Another concept not mentioned in the readme that is important to understanding the compiler is architecture switching. The concept is basically that if a register is zero, then all of its pieces are solved. What you can do is take all of those pieces and do a different algorithm to affect them such that the register has a different order. Say your program has been operating in the (30, 30, 30) architecture but at a particular point in the computation needs to represent a number greater than 30. What it can do is zero out two of the 30 order registers, and reuse those pieces for a single 180 order register. Note that the process will actually involve tranferring the information in the 30 order register to a new 30 order register since the structure of the new 30 order register needs to be different for the 180 order register to fit but that's more on the technical side. This is unimplemented for now but it prevents the compiler from making as many assumptions as you might think it could.

We also thought of new instructions since writing the readme that will help humans read the Q file. solve-puzzle asks the human to bring the puzzle to the solved state, and repeat-until asks the human to repeat a sequence of moves until particular pieces are solved.

QAT has syntax for defining procedural macros using inline Lua code that is executed by the compiler. Basically if you see lua stuff, that's what's going on. If you want to see the syntax for this, you can look in src/qter_core/prelude.qat which defines the standard library of macros.

For strings, we use a thing called ArcIntern which is a reference counting pointer that automatically deduplicates equal instances. This way, equality, hashing, and cloning can be done just on the pointer so are very efficient. The code will even regularly use the entire file contents as a proxy for the file itself.

Third, the compilation pipeline:

The pipeline starts in the CLI when the user types in something line qter interpret file.qat. If you like, you can cd into src/cli, copy/paste the example in the qter readme into a .qat file, and do cargo run -- interpret file.qat. You should be able to run the program. Most of the CLI is unimplemented right now so it only supports interpretation of qat files. The CLI will call into the compiler package to transform your program into the intermediate representation.

The first step is to parse your code. This is done using a library called pest, which allows you to define a grammar for a language and it transforms that into parsing code. The QAT language is defined at src/compiler/qat.pest. pest will return an untyped syntax tree, so the next step is to transform that syntax tree into meaningful, typed data. compiler/src/parsing.rs performs this task. It also takes all of the inline lua and merges it into a lua program.

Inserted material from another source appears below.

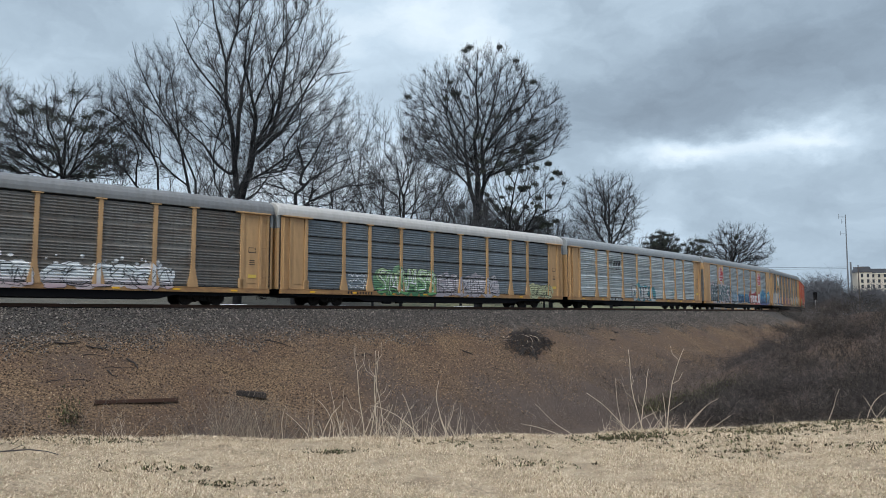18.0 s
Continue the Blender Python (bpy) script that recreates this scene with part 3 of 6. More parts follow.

The next step is to perform macro expansion, which is done in compiler/src/macro_expansion.rs. This is for the most part unimplemented, except for the "builtin macros" which have a one-to-one mapping with Q instructions. The builtin macros are defined in compiler/src/builtin_macros.rs, which contains functions that each manually parse the macro arguments and turn them into instructions.

Now that we have flattened the program into a string of labels and instructions, the final step is to clean everything up and to perform optimizations. This is done in compiler/src/strip_expanded.rs. You may notice that the intermediate representation does not have labels, and instead jump instructions directly jump to instruction indices. This is the step that substitutes label names for instruction indices. It will also perform validation and optimizations ahead of that. Right now, the only thing it does is coalesce consecutive add instructions. On a Rubik's cube, any position can be solved in <=20 moves, therefore a long string of additions may be coalesced into a single sequence of <=20 moves. Right now it implements coalescing but not optimizing of move count, just appending the sequences together. It will eventually implement prevention of jumping to a location that assumes a different architecture, analysis of whether conditional jumps are guaranteed and removal of dead code, and searching for particular code patterns that implement the solve-puzzle or repeat-until instructions.

That concludes the compilation pipeline as is implemented right now. To complete the compilation pipeline, the last step would be assembling the instructions into a .Q file. This should be fairly easy, a simple series of writeln! calls. Parsing the .Q file will also be necessary for interpreting it but this is also unimplemented.

Fourth, the interpreter:

The interpreter is comparatively simple, it just runs through the instructions as outputted by the compiler. The step function returns a trace of what it is doing to allow for the future implementation of a debugger in the CLI. Right now, the CLI is capable of dumping this output to allow it to be given to a cubing robot. There's a fairly mathy optimization I would like to make to the interpreter that I can explain if you would like.

I think that's a pretty good technical overview of the entire system.